– Да, – вздохнул я, – одно сплошное бездонье. Вам не удержаться во мне, Маня. Вы не боитесь?
– Боюсь, – сказала она о чем-то своем. – Но и трепещу. Вы другой, не как все. Не как эти легковесные мотыльки-однодневки, которым только и нужно, что пустые развлечения да случайные связи. – Тут я пожал плечами, особенно по поводу случайных связей, но перебивать не стал. – Вас отягощает скрытая сила, теперь я поняла, поэтому вас не выдерживают предметы, они рассыпаются под вами в труху. – Я закивал, соглашаясь, – про предметы Маня была права. – Но и не только предметы. Люди наверняка тоже. Я хочу рисовать вас. Я не умею хорошо, но я люблю живопись, до боли люблю, и наверное, у меня не хватит таланта раскрыть вас всего… Но я попробую.
Я ответил на ее взволнованный взгляд своим, мрачным, опустошенным.
– Я не против, – едва долетел до нее мой подавленный голос. – Вы по обнаженной натуре не специализируетесь случайно, потому что…
Но тут кто-то стал дергать меня за рукав, и мне пришлось отвести взгляд от любительницы масла и акварели, чтобы перевести его на Инфанта.

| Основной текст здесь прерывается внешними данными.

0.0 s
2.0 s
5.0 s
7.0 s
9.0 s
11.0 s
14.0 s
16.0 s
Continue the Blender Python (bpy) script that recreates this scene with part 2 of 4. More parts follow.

Потому что именно он и дергал.
– Лапуля, можно тебя на минуточку в коридор? – попросил он меня подозрительно вежливо. – Дело есть.

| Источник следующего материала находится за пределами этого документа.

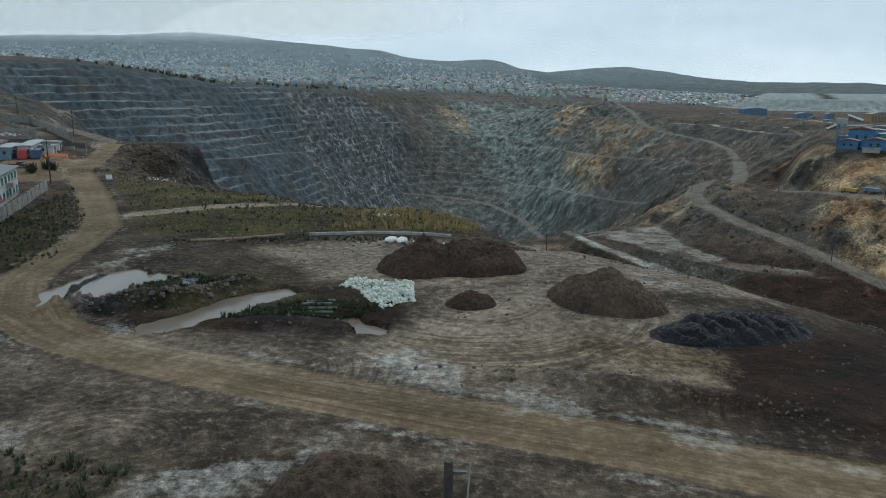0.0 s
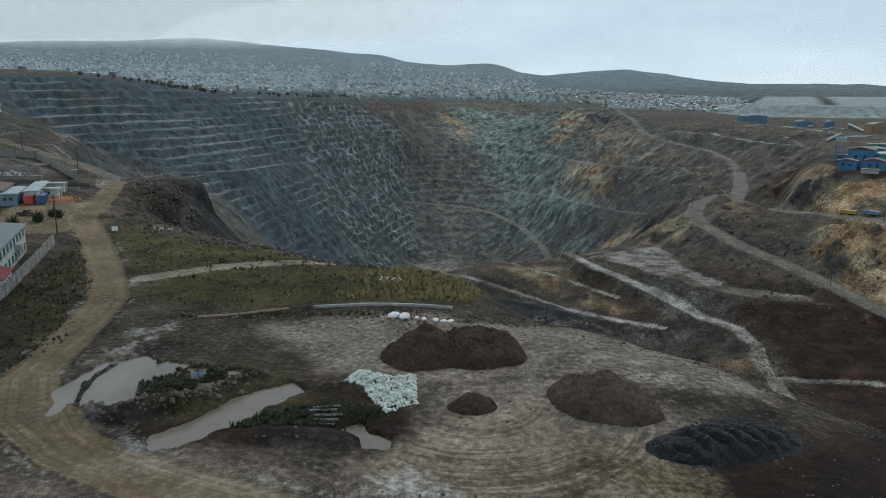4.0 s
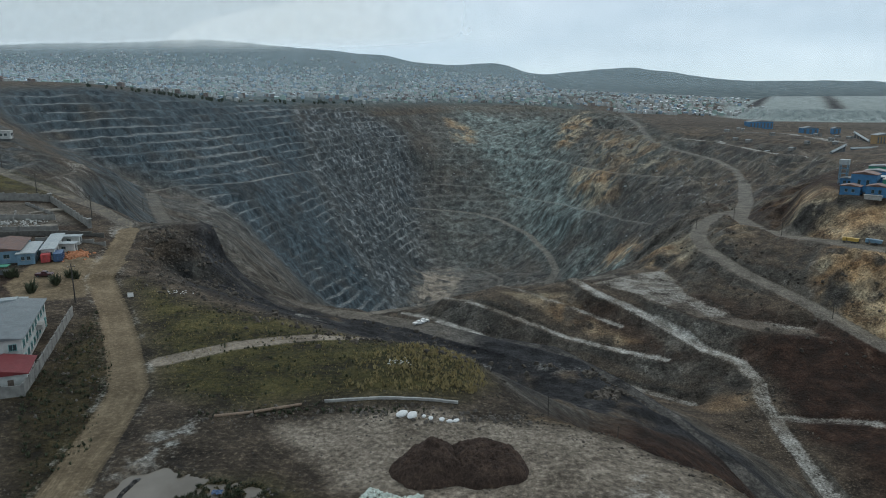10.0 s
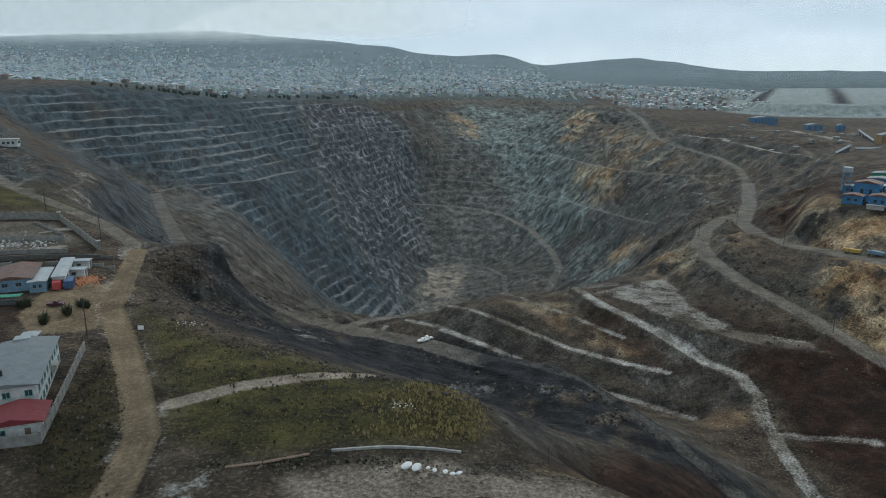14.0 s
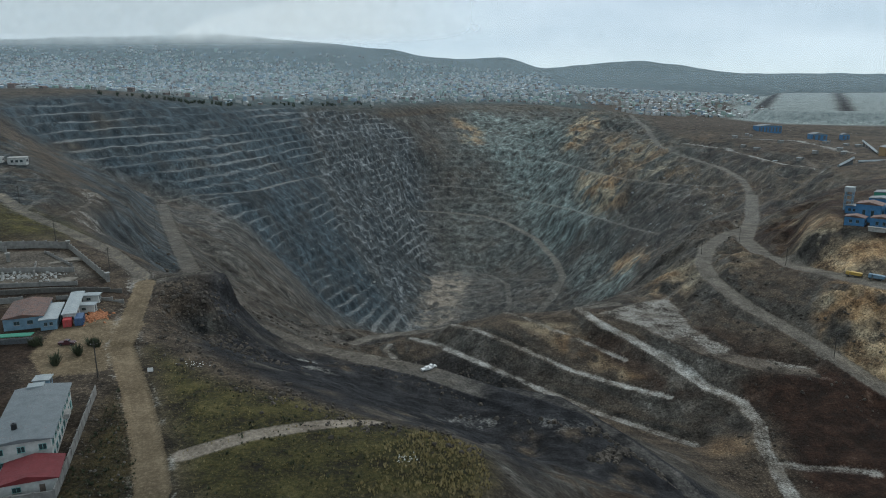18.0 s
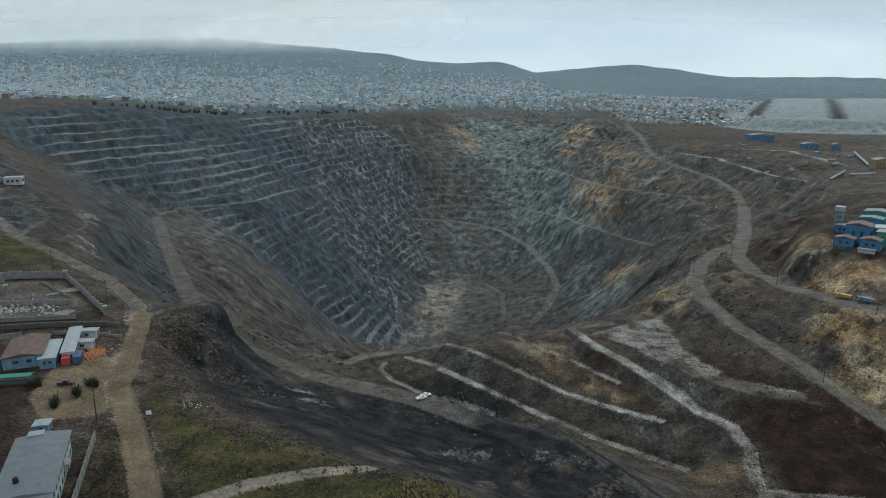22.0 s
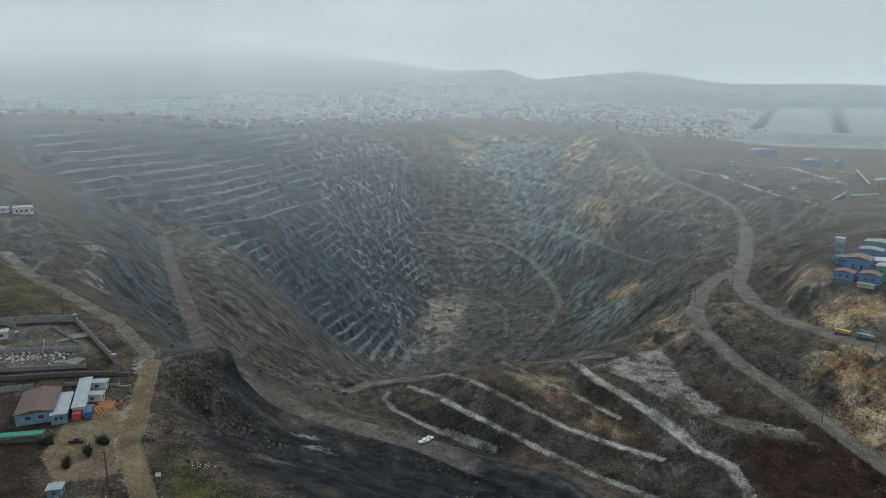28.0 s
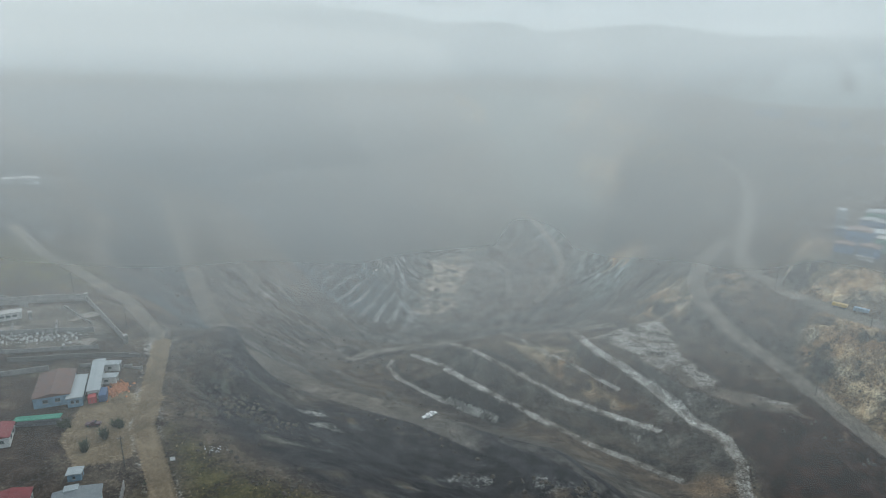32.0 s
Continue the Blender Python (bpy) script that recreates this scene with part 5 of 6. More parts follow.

Ох, не вовремя он меня отвлек, ведь я уже почти обо всем договорился, незаметно так, осталось лишь обсудить последние детали насчет обнаженной натуры. Например, чья она будет – моя или Манина? И в какой позе – стоящая, как у Боттичелли в «Рождении Венеры», или лежачая, как у Гойи в «Махе»? Все это надо было уточнить, но ведь и Инфанта проигнорировать я тоже не мог.
– Не утоните одна в этом трясинном мире, продержитесь в нем, пока я не вернусь, – печально напутствовал я девушку и вышел за Инфантом в коридор.